## [Supplied data]
================================

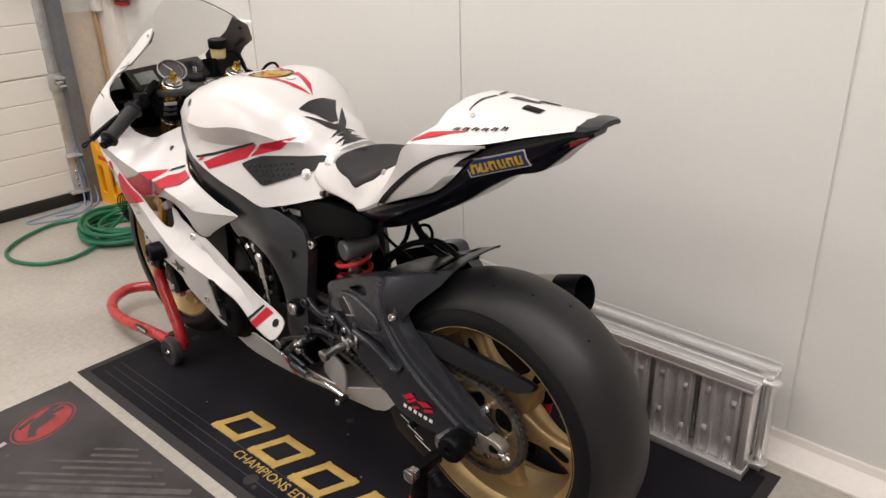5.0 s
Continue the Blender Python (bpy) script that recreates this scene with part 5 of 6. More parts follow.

================================

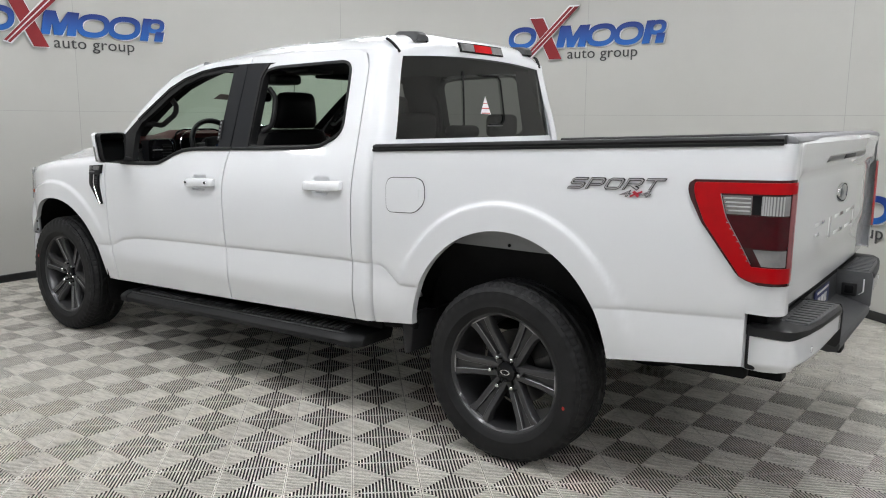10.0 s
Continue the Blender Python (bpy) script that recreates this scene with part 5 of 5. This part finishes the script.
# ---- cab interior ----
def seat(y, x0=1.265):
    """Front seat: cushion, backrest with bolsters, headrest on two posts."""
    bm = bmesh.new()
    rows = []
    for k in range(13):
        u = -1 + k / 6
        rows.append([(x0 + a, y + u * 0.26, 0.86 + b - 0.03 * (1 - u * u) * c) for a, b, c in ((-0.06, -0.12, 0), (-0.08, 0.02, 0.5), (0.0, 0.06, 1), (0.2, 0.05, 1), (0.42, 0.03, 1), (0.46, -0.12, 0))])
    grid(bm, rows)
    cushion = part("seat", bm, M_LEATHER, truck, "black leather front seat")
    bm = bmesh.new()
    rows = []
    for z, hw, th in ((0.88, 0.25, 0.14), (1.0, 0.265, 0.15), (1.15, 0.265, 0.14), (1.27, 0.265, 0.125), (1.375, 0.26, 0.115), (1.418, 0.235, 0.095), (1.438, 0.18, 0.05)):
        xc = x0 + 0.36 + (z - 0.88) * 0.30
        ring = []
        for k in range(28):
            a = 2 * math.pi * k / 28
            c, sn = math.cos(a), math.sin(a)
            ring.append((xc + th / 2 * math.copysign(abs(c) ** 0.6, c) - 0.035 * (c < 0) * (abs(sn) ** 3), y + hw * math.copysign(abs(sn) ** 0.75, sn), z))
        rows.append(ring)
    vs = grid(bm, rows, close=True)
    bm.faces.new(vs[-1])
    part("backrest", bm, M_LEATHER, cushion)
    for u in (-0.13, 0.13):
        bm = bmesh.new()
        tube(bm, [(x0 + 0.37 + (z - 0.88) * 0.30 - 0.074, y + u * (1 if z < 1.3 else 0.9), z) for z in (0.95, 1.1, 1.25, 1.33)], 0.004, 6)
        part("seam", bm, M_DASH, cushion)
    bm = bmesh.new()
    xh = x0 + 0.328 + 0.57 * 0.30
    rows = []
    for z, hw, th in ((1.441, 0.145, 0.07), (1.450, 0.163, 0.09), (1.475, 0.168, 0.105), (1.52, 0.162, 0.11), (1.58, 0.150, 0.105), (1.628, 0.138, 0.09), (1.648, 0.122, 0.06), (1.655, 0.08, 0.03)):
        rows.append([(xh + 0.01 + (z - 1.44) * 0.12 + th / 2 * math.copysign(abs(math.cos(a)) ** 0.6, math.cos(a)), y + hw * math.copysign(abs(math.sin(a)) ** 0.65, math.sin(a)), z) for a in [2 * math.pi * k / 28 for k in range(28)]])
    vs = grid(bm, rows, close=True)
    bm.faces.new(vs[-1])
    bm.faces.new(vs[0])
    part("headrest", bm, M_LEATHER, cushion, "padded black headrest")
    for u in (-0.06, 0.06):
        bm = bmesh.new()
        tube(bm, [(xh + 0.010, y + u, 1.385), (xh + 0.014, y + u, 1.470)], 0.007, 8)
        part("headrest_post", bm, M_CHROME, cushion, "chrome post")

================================

## [Task to complete]
Gather all the lines that include the word "with" and copy them out.

## [Task response]
Continue the Blender Python (bpy) script that recreates this scene with part 5 of 6. More parts follow.
Continue the Blender Python (bpy) script that recreates this scene with part 5 of 5. This part finishes the script.
    """Front seat: cushion, backrest with bolsters, headrest on two posts."""